Panel Paper: Polygamous Households and Intrahousehold Bargaining: Evidence and Policy Implications from Mali and Tanzania

Tuesday, June 14, 2016 : 3:45 PM
Clement House, 3rd Floor, Room 04 (London School of Economics)

*Names in bold indicate Presenter

C. Leigh Anderson, University of Washington, Evans School of Public Policy & Governance, Travis Reynolds, Colby College and Joshua D Merfeld, University of Washington
In contrast with previous economic theories of the household, current research suggests that households do not act as a single unit, but rather that the allocation of resources within a household is a function of the characteristics of the household and its members. Specifically, theory predicts that the bargaining power of a wife within the household is a function of the woman’s best outside option—or reservation utility (Manser and Brown, 1980; McElroy and Horney, 1981). While McElroy and Horney (1981) consider the ratio of males to females in the marriage market as a measure of the woman’s best outside option, other factors affecting the quality of a woman’s exit options include financial and human capital. The greater is a wife’s reservation utility, the higher are her hypothesized bargaining power and share of resources within the household.
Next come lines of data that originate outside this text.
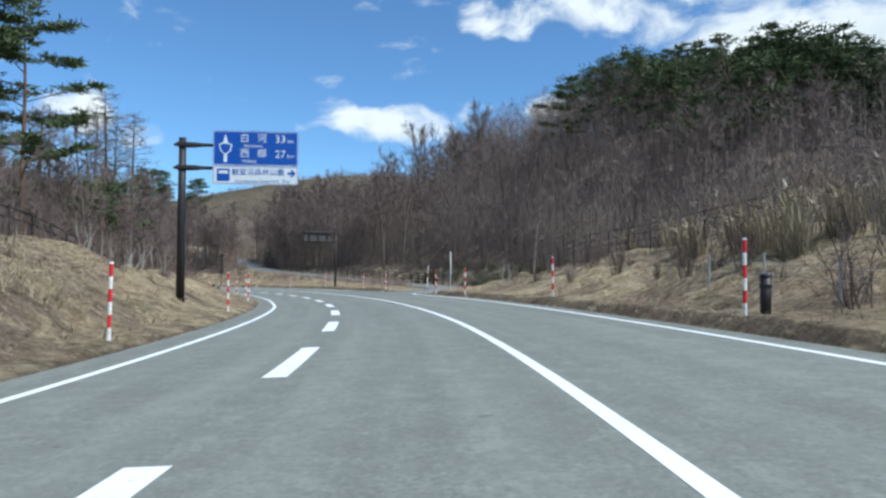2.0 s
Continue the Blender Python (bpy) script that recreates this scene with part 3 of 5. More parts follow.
def build_verges():
    s = np.concatenate([np.arange(START + 4, 40, 0.6), np.arange(40, 320, 0.34), np.arange(320, 472, 0.8)])
    for name, edge, sign, words in (("verge_left", EDGE_L, -1, "grassy roadside bank of dry straw and brown earth"), ("verge_right", EDGE_R, 1, "raised roadside bank of dead grass and earth")):
        d = np.concatenate([[-0.35, 0.0, 0.2, 0.4, 0.7, 1.1], np.arange(1.5, 13.0, 0.42), [13.5, 14.2, 15, 16, 17, 18, 19.2]])
        S, D = np.meshgrid(s, d, indexing="ij")
        wob = 0.10 * lumps(S, D * 0, 1.7, 11) + 0.06 * lumps(S, D * 0, 0.9, 12)
        lat = edge + sign * (D + wob * (D < 1.0))
        Z = ground_z(S, lat)
        Z = Z - np.where(D < -0.1, 0.25, 0) - np.clip((D - 16) / 3.2, 0, 1) * 1.4
        X, Y = spot(S, lat)
        if sign < 0:
            X, Y, Z, S, lat = X[:, ::-1], Y[:, ::-1], Z[:, ::-1], S[:, ::-1], lat[:, ::-1]
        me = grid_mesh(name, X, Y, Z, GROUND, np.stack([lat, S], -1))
        litter(me, S, lat)
        mark = me.attributes.new("rib", "FLOAT", "POINT")
        mark.data.foreach_set("value", np.ravel(ribs(S, np.abs(lat - edge), sign)).astype(np.float32))
        tagged(new(name, me), words, "verge", kind="structure")


def drift(s, k):
    return np.interp(s, DRIFT[0], DRIFT[k])


def strip(s, lat_a, lat_b, lift, n=2):
    lat = np.linspace(0, 1, n)
    S = np.repeat(s[:, None], n, 1)
    A = np.broadcast_to(np.asarray(lat_a, float), s.shape)[:, None] * (1 - lat) + np.broadcast_to(np.asarray(lat_b, float), s.shape)[:, None] * lat
    X, Y = spot(S, A)
    return X, Y, road_z(S, A) + lift, np.stack([A, S], -1)


def build_road():
    s = np.arange(START, END, 2.0)
    X, Y, Z, uv = strip(s, EDGE_L - 0.12, EDGE_R + 0.12, 0.0, 13)
    tagged(new("road", grid_mesh("road", X, Y, Z, ASPHALT, uv)), "worn grey asphalt road with faint wheel tracks and cracks", "road", kind="structure")
    # side road
    p = _side_xy
    t = np.gradient(p, axis=0)
    t /= np.hypot(t[:, 0], t[:, 1])[:, None]
    nrm = np.stack([t[:, 1], -t[:, 0]], 1)
    w = np.array([-1.06, -1, -0.5, 0, 0.5, 1, 1.06])
    X = p[:, :1] + nrm[:, :1] * w * _side[:, 3:4]
    Y = p[:, 1:] + nrm[:, 1:] * w * _side[:, 3:4]
    sz = np.arange(len(p))
    Z = np.repeat(_side[:, 2:3], 7, 1)
    S, A = along(X, Y)
    S, A = S.reshape(X.shape), A.reshape(X.shape)
    blend = np.clip((A - 4.0) / 5.0, 0, 1)
    Z = (road_z(S, A) + 0.006) * (1 - blend) + Z * blend
    Z[:, [0, -1]] -= 0.45
    uv = np.stack([np.repeat(w[None] * 3, len(p), 0), np.repeat(sz[:, None] * 0.6, 7, 1)], -1)
    tagged(new("side_road", grid_mesh("side_road", X, Y, Z, SIDE_ASPHALT, uv)), "narrow asphalt side road climbing away from the junction", "road", kind="structure")


def ribbon(name, s, lat, half, lift, mat, label, group=""):
    X, Y, Z, uv = strip(np.asarray(s, float), np.asarray(lat, float) - half, np.asarray(lat, float) + half, lift)
    # top with a thin rim down to the road
    n = len(X)
    V = np.concatenate([np.stack([X, Y, Z], -1), np.stack([X, Y, Z - lift - 0.002], -1)], 1)
    order = V[:, [2, 0, 1, 3]]
    me = grid_mesh(name, order[..., 0], order[..., 1], order[..., 2], mat)
    me.polygons.foreach_set("use_smooth", [False] * len(me.polygons))
    return tagged(new(name, me), label, "road marking", group, "structure")


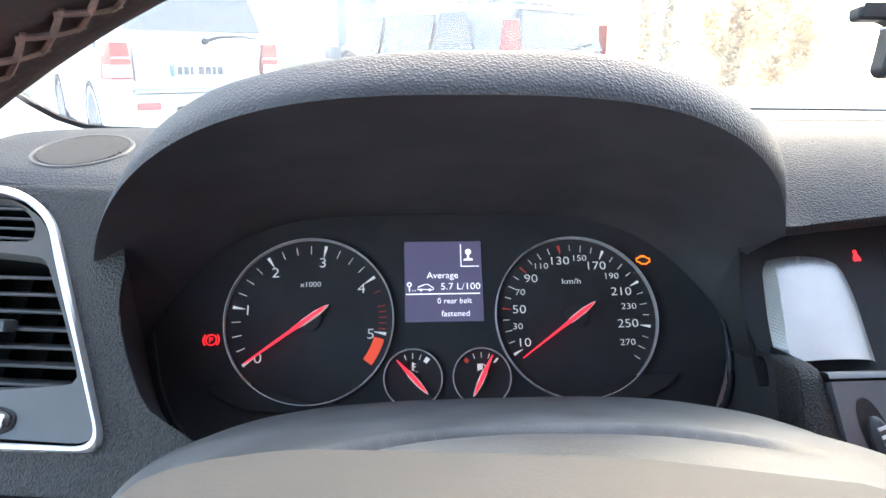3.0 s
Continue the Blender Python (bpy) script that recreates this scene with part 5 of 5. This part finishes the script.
def build_house():
    root = thing("house", Matrix.Identity(4), "beige rendered house with white-framed windows behind the parked cars", "house")
    # wall top is out of view; 11 m is chosen to shade the car
    x0, x1, y, top = -16.0, 5.5, 17.0, 11.0
    holes = [(-12.6, -11.2), (-8.4, -7.0), (-4.9, -3.6), (-1.75, -0.55), (1.6, 2.8)]
    z0, z1 = 0.25, 1.85
    xs = [x0] + [e for h in holes for e in h] + [x1]
    for a, b in zip(xs[::2], xs[1::2]):
        part("wall", box(a, b, y, y + 0.35, GROUND_Z - 0.1, z1, 0.0), WALLM, root, "beige rendered wall")
    for a, b in holes:
        part("wall", box(a, b, y, y + 0.35, GROUND_Z - 0.1, z0, 0.0), WALLM, root)
    part("wall", box(x0, x1, y, y + 0.35, z1, top, 0.0), WALLM, root, "beige unseen upper wall, raised to shade the car")
    for a, b in holes:
        w = new("window")
        w.parent = root
        c = (a + b) / 2
        part("frame", box(a, a + 0.09, y + 0.10, y + 0.2, z0, z1, 0.01), FRAMEW, w, "white window frame")
        part("frame", box(b - 0.09, b, y + 0.10, y + 0.2, z0, z1, 0.01), FRAMEW, w)
        part("frame", box(a + 0.09, b - 0.09, y + 0.10, y + 0.2, z1 - 0.09, z1, 0.01), FRAMEW, w)
        part("frame", box(a + 0.09, b - 0.09, y + 0.10, y + 0.2, z0, z0 + 0.09, 0.01), FRAMEW, w)
        part("mullion", box(c - 0.04, c + 0.04, y + 0.10, y + 0.2, z0 + 0.09, z1 - 0.09, 0.01), FRAMEW, w)
        part("pane", box(a + 0.09, c - 0.04, y + 0.14, y + 0.16, z0 + 0.09, z1 - 0.09), PANE, w)
        part("pane", box(c + 0.04, b - 0.09, y + 0.14, y + 0.16, z0 + 0.09, z1 - 0.09), PANE, w)
        part("sill", box(a - 0.08, b + 0.08, y - 0.14, y + 0.10, z0 - 0.09, z0, 0.015), FRAMEW, w, "white window sill")
    part("roof", loft([[(x0 - 0.5, y - 0.7, top), (x1 + 0.5, y - 0.7, top)], [(x0 - 0.5, y + 4.5, top + 2.6), (x1 + 0.5, y + 4.5, top + 2.6)], [(x0 - 0.5, y + 4.5, top + 2.4), (x1 + 0.5, y + 4.5, top + 2.4)], [(x0 - 0.5, y - 0.7, top - 0.2), (x1 + 0.5, y - 0.7, top - 0.2)]], bm=None), SNOW, root, "snow-covered roof")


def build_post(x, y, w, h, material, label):
    root = thing("porch_post", pose(x, y, GROUND_Z), label, "post", group="porch posts")
    part("shaft", box(-w / 2, w / 2, -w / 2, w / 2, 0, h, 0.02), material, root)
    part("foot", box(-w / 2 - 0.03, w / 2 + 0.03, -w / 2 - 0.03, w / 2 + 0.03, 0, 0.25, 0.02), CONCRETE, root)


build_house()
build_post(-1.85, 11.2, 0.42, 4.2, WALLM, "thick beige rendered porch post")
build_post(-0.95, 12.2, 0.16, 4.2, CONCRETE, "slim white porch post")
build_post(0.25, 12.4, 0.13, 4.2, CONCRETE, "slim white porch post")
build_post(5.0, 14.0, 0.22, 4.2, CONCRETE, "slim white post by the trees")


def crown_mesh(seed, height, radius, lean, count, size, low, slim):
    """Many small folded leaf clumps in an uneven, gappy crown."""
    rng = random.Random(seed)
    bm = bmesh.new()
    lobes = [(rng.uniform(0, math.tau), rng.uniform(low, 1.0) * height, rng.uniform(0.35, 1.0) * radius) for _ in range(26)]
    for _ in range(count):
        a, z, r = rng.choice(lobes)
        env = 1 - slim * abs(z / height - 0.45)
        c = Vector((math.cos(a) * r * env * 0.75, math.sin(a) * r * env * 0.75, z))
        p = c + Vector((rng.gauss(0, 0.16), rng.gauss(0, 0.16), rng.gauss(0, 0.24))) * radius
        d = Vector((rng.uniform(-1, 1), rng.uniform(-1, 1), rng.uniform(-1, 0.6))).normalized() * size * rng.uniform(0.5, 1.5)
        s = d.cross(Vector((rng.uniform(-1, 1), rng.uniform(-1, 1), 1))).normalized() * size * 0.35
        vs = [bm.verts.new(p), bm.verts.new(p + d * 0.5 + s), bm.verts.new(p + d), bm.verts.new(p + d * 0.5 - s)]
        bm.faces.new(vs[:3])
        bm.faces.new((vs[0], vs[2], vs[3]))
    return bm


def build_tree(x, y, height, radius, seed, leaf, label, count=5200, size=0.10, low=0.1, slim=0.9):
    rng = random.Random(seed)
    root = thing("tree", pose(x, y, GROUND_Z - 0.05), label, "tree", group="trees by the yard")
    pts = [(0.06 * height * 0.1 * math.sin(k * 1.3 + seed), 0.05 * math.cos(k * 1.7), height * 0.95 * k / 9) for k in range(10)]
    trunk = tube(pts, [0.16 * (1 - 0.92 * k / 9) * (height / 5) + 0.012 for k in range(10)], 10)
    for k in range(16):
        z = height * rng.uniform(0.15, 0.85)
        a = rng.uniform(0, math.tau)
        l = radius * rng.uniform(0.5, 0.95)
        tube([(0, 0, z), (math.cos(a) * l * 0.5, math.sin(a) * l * 0.5, z + 0.22 * l), (math.cos(a) * l, math.sin(a) * l, z + 0.5 * l)], [0.035, 0.022, 0.008], 6, bm=trunk)
    part("trunk", trunk, BARK, root, "sunlit rough trunk and limbs")
    part("crown", crown_mesh(seed, height, radius, 0, count, size, low, slim), leaf, root, "uneven clumps of dry leaves", fix=False)


build_tree(4.95, 11.9, 4.2, 0.95, 3, SHRUB, "dull green snowy shrub with gaps beside the yard", 1100, 0.10, 0.12)
build_tree(6.6, 12.6, 6.5, 1.05, 5, LEAF, "tall orange-brown dry-leaved tree in the sun", 15000, 0.11, 0.05, 0.5)
build_tree(8.2, 13.8, 6.0, 1.0, 8, LEAF, "orange-brown dry-leaved tree beside the snow", 12000, 0.11, 0.05, 0.5)
build_tree(6.2, 16.5, 6.5, 1.6, 11, SHRUB, "dull evergreen tree farther off", 2600, 0.14, 0.08)
build_tree(10.5, 17.5, 7.5, 2.0, 13, LEAF, "wide pale orange tree farther off", 8000, 0.15, 0.08)
build_tree(13.5, 15.5, 7.0, 1.9, 17, SHRUB, "wide dull evergreen tree farther off", 6000, 0.15, 0.08)


def build_stones():
    rng = random.Random(21)
    for k in range(9):
        x, y = 2.9 + 0.16 * k + rng.uniform(-0.1, 0.1), 8.55 + 0.10 * k
        bm = bmesh.new()
        bmesh.ops.create_icosphere(bm, subdivisions=2, radius=rng.uniform(0.09, 0.17))
        for v in bm.verts:
            v.co *= 1 + 0.35 * noise.noise(v.co * 9 + Vector((k, 0, 0)))
            v.co.z *= 0.7
        ob = part("stone", bm, STONE, angle=60)
        ob.matrix_world = pose(x, y, GROUND_Z + rng.uniform(0.45, 0.60), 0, 0, 40 * k)
        tagged(ob, "grey stone lying half buried in the snow bank", "stone", group="stones in the snow")


STONE = mat("dull_grey_stone", (0.11, 0.10, 0.08), 0.9, grain=0.01, grain_size=0.04, kind="noise", mottle=0.3, mottle_size=0.1)
build_stones()
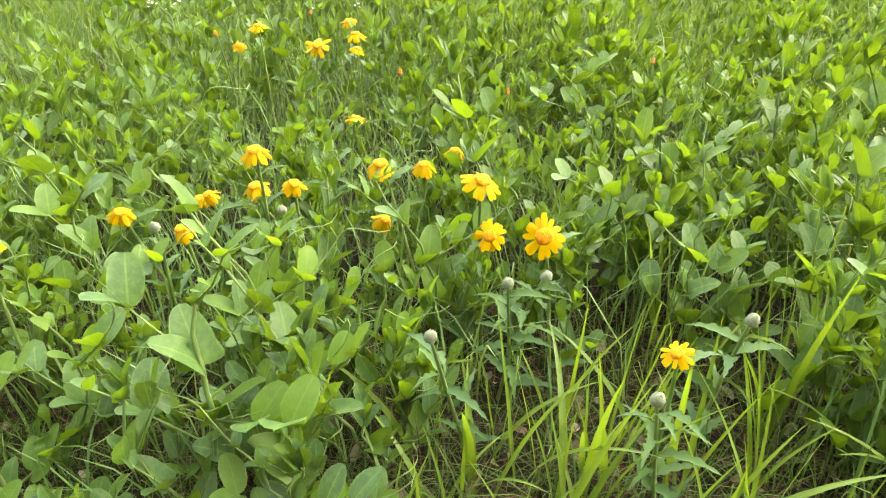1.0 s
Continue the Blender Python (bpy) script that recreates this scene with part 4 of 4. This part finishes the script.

While this outcome is interesting—and likely welcomed—in its own right, a bigger implication for development policy concerns how the wife spends her increased resources. If a wife and husband spend marginal income in the same way, then this shift in resource allocation has no effect on household welfare. However, if women have differing preferences from men and therefore spend resources differently, the implications of this change in bargaining power for household welfare can be substantial. Hoddinott and Haddad (1995) and Gummerson and Schneider (2013), for instance, find that increasing a woman’s share of household income increases the share of income spent on food and decreases the share spent on alcohol and tobacco. A long line of evidence suggests that increasing women’s bargaining power improves household outcomes more broadly, including the nutritional status of children (Bhagowalia et al, 2010; Lépine and Strobl, 2013), infant feeding practices (Malapit et al, 2013; Malapit and Quisumbing, 2015), and child education (Duflo, 2003; Quisumbing and Maluccio, 2003). These results suggest a policy lever to improve household outcomes: increasing the bargaining power of women through increasing their relative assets such as land rights, education, and health.

However, it is not clear if these findings apply in all contexts. To explore this question, we look at household decision-making in both monogamous and polygamous households in Mali and Tanzania. Using a unique dataset that surveys husbands and wives separately, we analyze how characteristics of the households and their members affect decision-making authority. Given the differences in gender norms inherent to monogamous versus polygamous households (Mabsout and van Staveren, 2010), there are reasons to believe that the characteristics affecting bargaining power may differ across these households. Initial results suggest that it is the husband’s characteristics, such as education, rather than the wife’s, that explain variation in bargaining power among polygamous households. If this holds, the most effective policies to improve household outcomes may also differ for polygamous households versus monogamous ones. Specifically, if women’s exit options are limited or weakened by the ability to have multiple wives, it may be more effective to target women in monogamous households but men in polygamous households.